Monthly Archives: December 2012

Does incorporating prior cause additional uncertainty?

I have recently thought about the question that I had long time ago. This question has arisen during the discussion at the astro-imaging workshop in Switzerland. If I remembered correctly, the discussion went along the two school of thoughts on how to model the astronomical images. The Frequentist school of thought was primarily supported by Stefan Harmeling. Christian Schule and Rob Fergus, on the other hand, represented the Bayesian school of thought. Other people who were at the discussion included Bernhard Schölkopf, David Hogg, Dillip Khrisnan, Michael Hirsch, etc.

In short, the story goes like this:

Stefan believed that he could somehow solve the problem by directly formulating the objective function and optimizing it. The message here, as I understood, was to avoid any prior knowledge. I believe there is more to his point of view on this problem, but for the sake of brevity, I will skip it as it is not the main topic we are going to discuss about.

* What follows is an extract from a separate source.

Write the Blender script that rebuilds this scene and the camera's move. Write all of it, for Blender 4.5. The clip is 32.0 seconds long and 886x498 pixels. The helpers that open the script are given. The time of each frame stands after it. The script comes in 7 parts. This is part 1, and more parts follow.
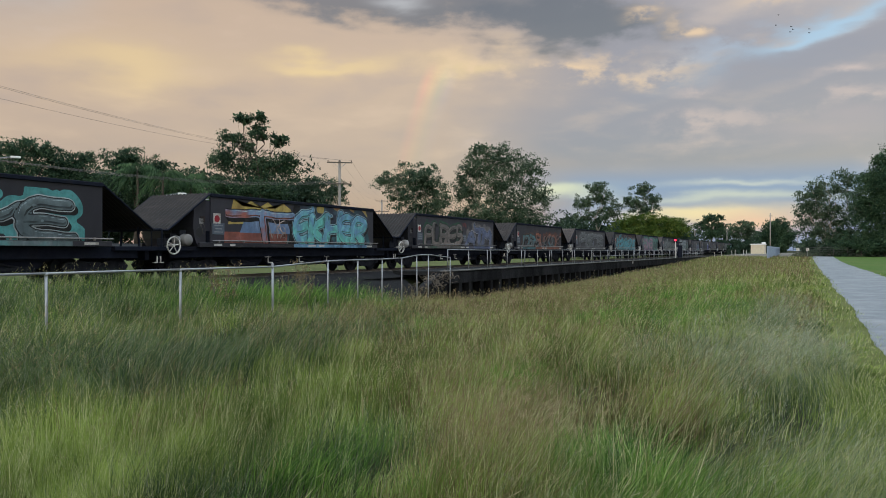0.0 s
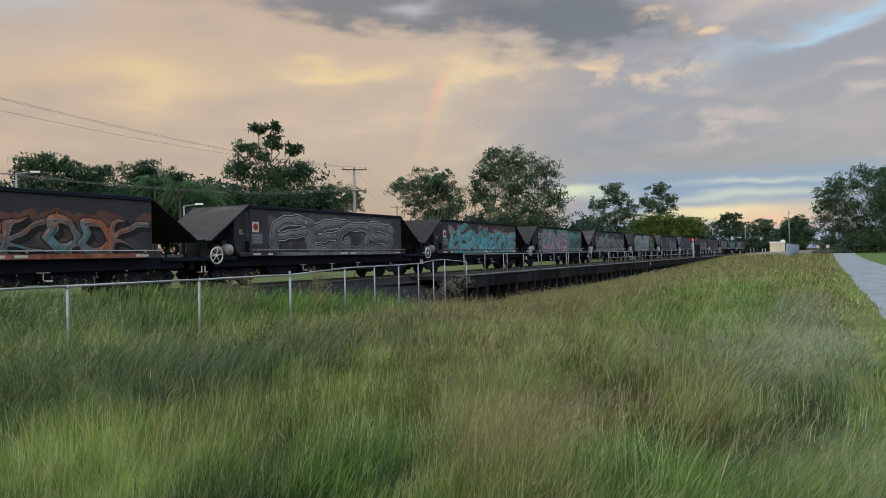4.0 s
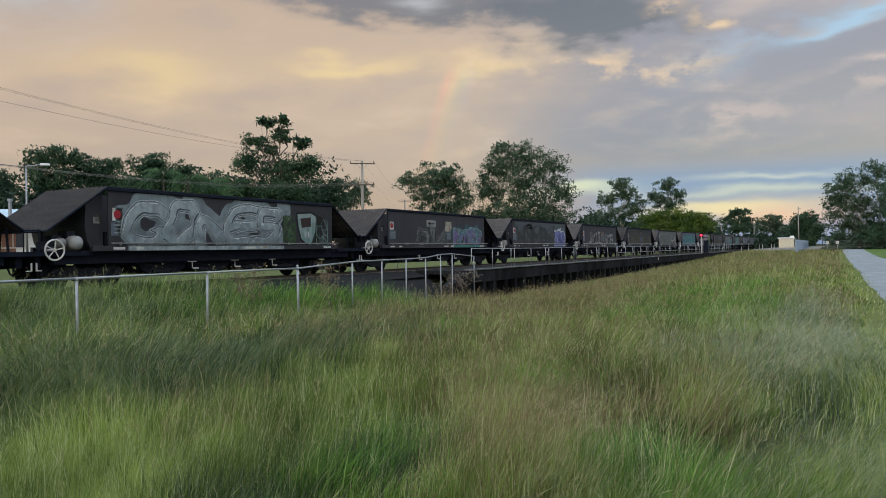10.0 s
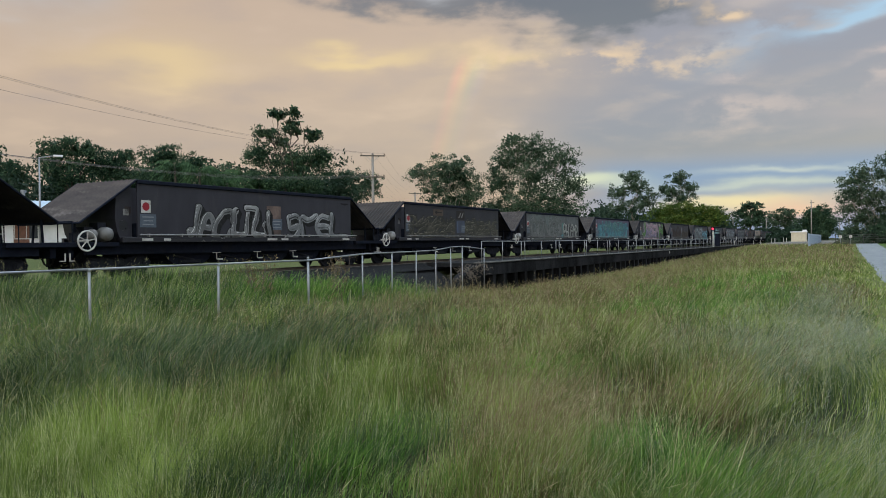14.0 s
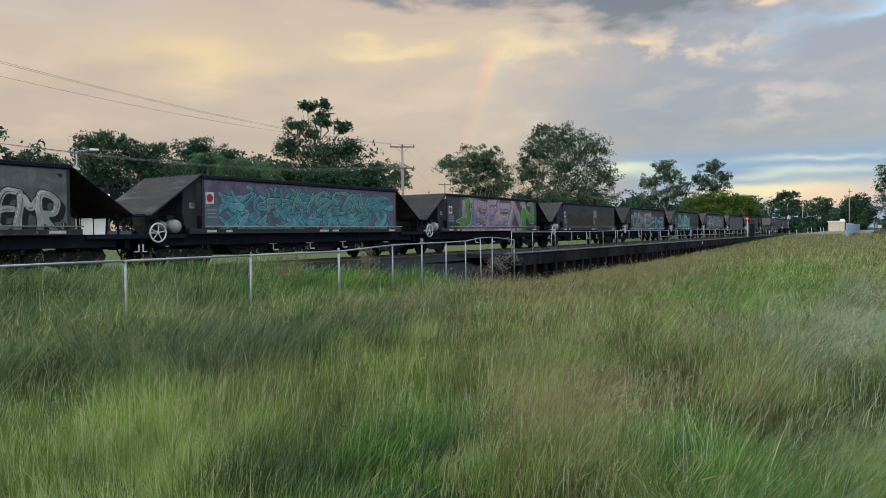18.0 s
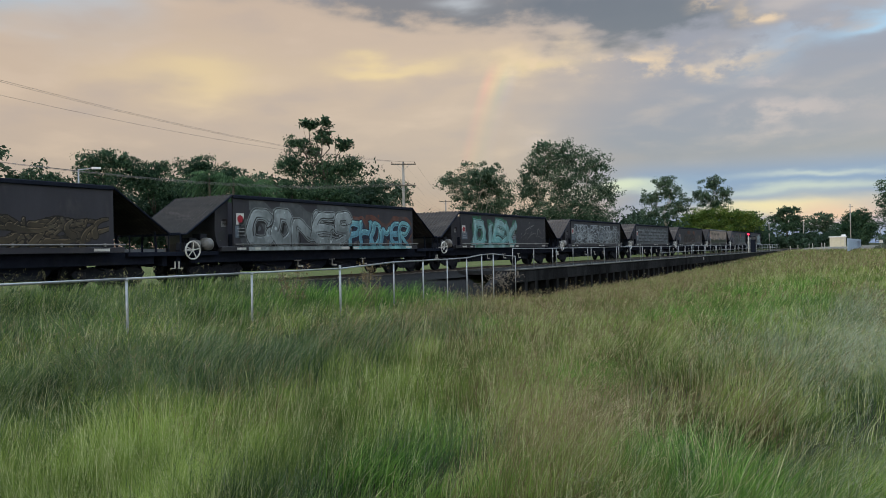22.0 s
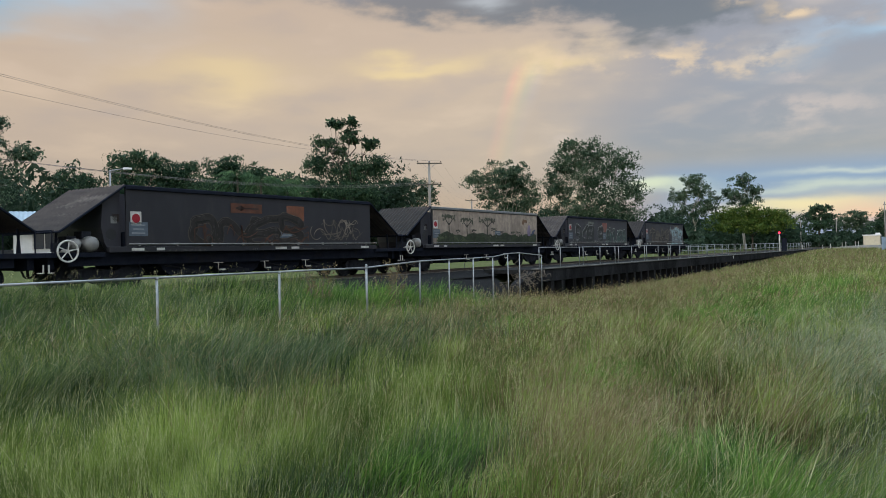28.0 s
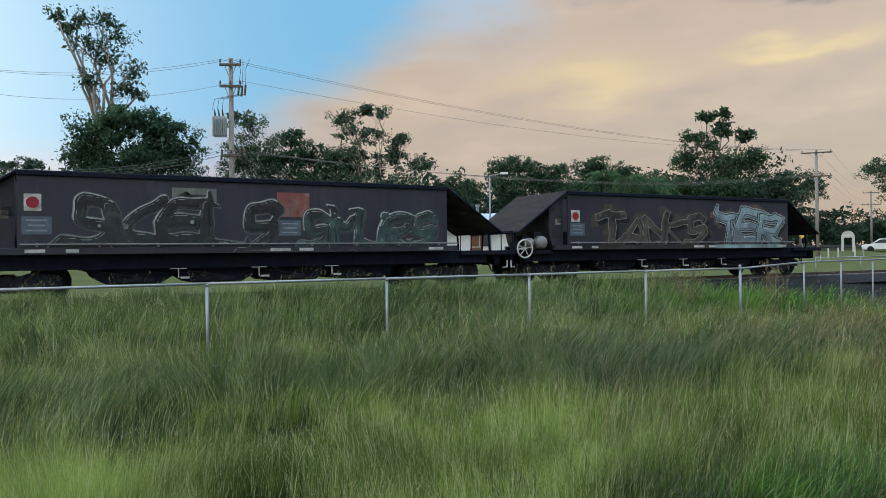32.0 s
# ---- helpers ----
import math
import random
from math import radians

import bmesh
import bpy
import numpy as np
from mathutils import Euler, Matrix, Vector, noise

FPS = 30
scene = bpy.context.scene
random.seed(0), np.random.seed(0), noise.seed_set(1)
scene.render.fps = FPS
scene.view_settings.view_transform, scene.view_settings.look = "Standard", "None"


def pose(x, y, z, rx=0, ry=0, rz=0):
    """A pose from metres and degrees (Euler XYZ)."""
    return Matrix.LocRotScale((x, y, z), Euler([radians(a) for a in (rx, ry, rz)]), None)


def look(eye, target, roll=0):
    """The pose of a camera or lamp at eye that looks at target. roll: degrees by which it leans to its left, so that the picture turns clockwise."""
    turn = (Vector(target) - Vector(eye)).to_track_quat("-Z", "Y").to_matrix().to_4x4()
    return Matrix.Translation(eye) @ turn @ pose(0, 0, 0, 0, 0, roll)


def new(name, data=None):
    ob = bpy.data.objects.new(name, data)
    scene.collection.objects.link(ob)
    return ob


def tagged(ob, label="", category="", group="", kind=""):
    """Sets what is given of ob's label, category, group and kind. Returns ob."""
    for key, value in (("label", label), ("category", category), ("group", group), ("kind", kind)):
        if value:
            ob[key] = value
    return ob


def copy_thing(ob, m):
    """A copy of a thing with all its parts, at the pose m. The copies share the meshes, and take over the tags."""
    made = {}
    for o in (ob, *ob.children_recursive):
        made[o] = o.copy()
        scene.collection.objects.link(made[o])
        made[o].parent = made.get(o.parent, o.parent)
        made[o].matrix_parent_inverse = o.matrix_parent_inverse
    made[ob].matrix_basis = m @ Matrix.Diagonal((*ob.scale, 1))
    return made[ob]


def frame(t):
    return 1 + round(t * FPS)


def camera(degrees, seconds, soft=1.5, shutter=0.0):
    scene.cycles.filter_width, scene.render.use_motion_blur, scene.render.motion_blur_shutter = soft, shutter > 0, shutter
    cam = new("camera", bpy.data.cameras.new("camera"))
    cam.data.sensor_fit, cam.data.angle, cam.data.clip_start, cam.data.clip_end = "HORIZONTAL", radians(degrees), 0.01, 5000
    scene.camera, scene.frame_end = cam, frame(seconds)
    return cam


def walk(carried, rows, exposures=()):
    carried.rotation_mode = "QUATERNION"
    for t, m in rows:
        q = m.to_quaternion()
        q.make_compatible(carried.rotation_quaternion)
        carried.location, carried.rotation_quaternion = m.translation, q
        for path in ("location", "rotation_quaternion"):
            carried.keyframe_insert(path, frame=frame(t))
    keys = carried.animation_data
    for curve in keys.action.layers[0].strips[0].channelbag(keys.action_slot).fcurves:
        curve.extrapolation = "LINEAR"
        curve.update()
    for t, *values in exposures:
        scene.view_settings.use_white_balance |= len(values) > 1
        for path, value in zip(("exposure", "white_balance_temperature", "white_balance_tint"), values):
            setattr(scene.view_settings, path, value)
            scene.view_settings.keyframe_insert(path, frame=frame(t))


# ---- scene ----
import functools

cam = camera(61.99, 32.0, soft=0.9)
EYE = 1.65
PATH = [
    (0, pose(0, 0, EYE, 90.13, 0.00, 26.16)),
    (0.5, pose(0, 0, EYE, 90.15, -0.22, 26.30)),
    (1, pose(0, 0, EYE, 90.15, -0.26, 26.47)),
    (1.5, pose(0, 0, EYE, 90.18, -0.08, 26.70)),
    (2, pose(0, 0, EYE, 90.29, 0.18, 26.90)),
    (2.5, pose(0, 0, EYE, 90.38, 0.66, 27.16)),
    (3, pose(0, 0, EYE, 90.53, 1.07, 27.33)),
    (3.5, pose(0, 0, EYE, 90.55, 1.27, 27.44)),
    (5.5, pose(0, 0, EYE, 90.36, 0.83, 27.25)),
    (6, pose(0, 0, EYE, 90.35, 0.77, 27.27)),
    (6.5, pose(0, 0, EYE, 90.36, 0.77, 27.38)),
    (7, pose(0, 0, EYE, 90.35, 0.74, 27.48)),
    (7.5, pose(0, 0, EYE, 90.36, 0.88, 27.60)),
    (8, pose(0, 0, EYE, 90.31, 0.90, 27.73)),
    (8.5, pose(0, 0, EYE, 90.27, 0.96, 27.81)),
    (9, pose(0, 0, EYE, 90.21, 0.96, 27.89)),
    (9.5, pose(0, 0, EYE, 90.15, 0.94, 27.92)),
    (10, pose(0, 0, EYE, 90.08, 0.93, 27.99)),
    (10.5, pose(0, 0, EYE, 89.99, 0.77, 28.08)),
    (11, pose(0, 0, EYE, 89.95, 0.66, 28.22)),
    (11.5, pose(0, 0, EYE, 89.95, 0.65, 28.41)),
    (12, pose(0, 0, EYE, 89.93, 0.62, 28.61)),
    (12.5, pose(0, 0, EYE, 89.86, 0.68, 28.73)),
    (13, pose(0, 0, EYE, 89.74, 0.71, 28.76)),
    (13.5, pose(0, 0, EYE, 89.63, 0.74, 28.76)),
    (15.5, pose(0, 0, EYE, 88.95, 0.14, 29.18)),
    (16, pose(0, 0, EYE, 88.66, 0.07, 29.55)),
    (16.5, pose(0, 0, EYE, 88.31, 0.06, 30.05)),
    (17, pose(0, 0, EYE, 88.27, 0.21, 30.61)),
    (17.5, pose(0, 0, EYE, 88.42, 0.53, 30.98)),
    (18, pose(0, 0, EYE, 88.84, 0.87, 31.09)),
    (18.5, pose(0, 0, EYE, 89.36, 1.24, 30.96)),
    (19, pose(0, 0, EYE, 89.77, 1.34, 30.74)),
    (19.5, pose(0, 0, EYE, 90.01, 1.23, 30.59)),
    (20, pose(0, 0, EYE, 90.14, 0.98, 30.54)),
    (20.5, pose(0, 0, EYE, 90.15, 0.86, 30.64)),
    (21, pose(0, 0, EYE, 90.10, 0.87, 30.83)),
    (21.5, pose(0, 0, EYE, 90.12, 1.02, 31.02)),
    (22, pose(0, 0, EYE, 90.15, 1.09, 31.18)),
    (22.5, pose(0, 0, EYE, 90.22, 1.11, 31.36)),
    (23, pose(0, 0, EYE, 90.22, 1.11, 31.57)),
    (23.5, pose(0, 0, EYE, 90.23, 1.04, 31.75)),
    (24, pose(0, 0, EYE, 90.23, 1.08, 31.90)),
    (24.5, pose(0, 0, EYE, 90.23, 1.03, 32.01)),
    (25, pose(0, 0, EYE, 90.30, 1.06, 32.11)),
    (25.5, pose(0, 0, EYE, 90.34, 1.12, 32.19)),
    (27.5, pose(0, 0, EYE, 90.16, 1.09, 32.75)),
    (28, pose(0, 0, EYE, 90.11, 1.14, 33.20)),
    (28.5, pose(0, 0, EYE, 90.05, 1.18, 33.99)),
    (29, pose(0, 0, EYE, 90.03, 1.17, 35.30)),
    (29.5, pose(0, 0, EYE, 90.21, 1.14, 37.47)),
    (30, pose(0, 0, EYE, 90.50, 1.04, 40.62)),
    (30.5, pose(0, 0, EYE, 90.78, 0.96, 44.86)),
    (31, pose(0, 0, EYE, 90.91, 0.91, 49.73)),
    (31.5, pose(0, 0, EYE, 90.80, 0.78, 55.25)),
    (32, pose(0, 0, EYE, 90.49, 0.73, 61.09)),
]
walk(cam, PATH, ((0, 0.02, 6500, 10), (10, 0.02, 6450, 10), (15, 0.02, 6380, 9), (17, 0.2, 6230, 8), (18, 0.2, 6200, 7), (19.2, 0.06, 6280, 8), (29, 0.06, 6280, 8), (32, 0.12, 6080, 7)))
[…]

On the other hand, Christian and Rob had a slightly different point of view. They believed one should incorporate a "prior information". They pointed out that the prior for modelling the astronomical images is a key. Similarly, there is more to the story, but I will skip it.

As an observer, I agreed with all three of them. Using only Stefan's objective function, I think he could find a reasonably good solution. Similarly, Christian and Rob might be able to find a better solution with a "reasonably right" prior. The question is which approach should I use?

This question essentially arises before you actually solve the problem. Christian and Rob may have a good prior which can possibly helps obtain better solutions than Stefan's approach. But as a observer, who does not know anything about the prior, it seems that I need to deal with another source of uncertainty: Is the prior actually a good one? The aforementioned statement may not hold anymore if one has a bad prior.

In summary, I would like to know the answer to the following questions:

  1. Does incorporating prior actually cause more uncertainty about the problem we are trying to solve?
  2. If so, is it then harder to solve a problem with a prior as opposed to without one?
  3. Statistically speaking, how do most statisticians deal with this uncertainty?

Feel free to leave comments if you have one. Thanks.

SVM, SMM, and the kernel trick

Today I gave a talk (and led an informal discussion) on the fundamental concept of support vector machine, support measure machine, and the kernel trick at the Center for Cosmology and Particle Physics (CCPP), NYU. Most of the audiences are astronomers who know very little about SVM and kernel methods, but they eventually seemed to understand the concept very quickly. I am quite impressed.

The highlight of the day seemed to be the discussion on the benefits of the kernel trick. David Hogg (NYU), who organized this talk for me, pointed out many interesting insights of kernel and how one can apply this technique in astronomy. In fact, he seemed to be very excited about the idea of kernel trick. David also pointed out that the distance metric we used in SMM for quasar target selection looks like the Chi-square, which is nice because this is naturally the case when comparing two Gaussian distributions. Moreover, Jonathan Goodman (NYU), who is a mathematician, also gave some insights about kernel function and Mercer's theorem. He was also curious about the different between SMM on distributions and SVM on infinitely many samples drawn from distributions, which was one of the most fundamental questions we addressed in our NIPS2012 paper.

At the end of the talk, I explained very briefly how one can use SMM for quasar target selection. The quasar target selection is essentially a classification problem in which one is interested in detecting a quasar, which looks very much like a star.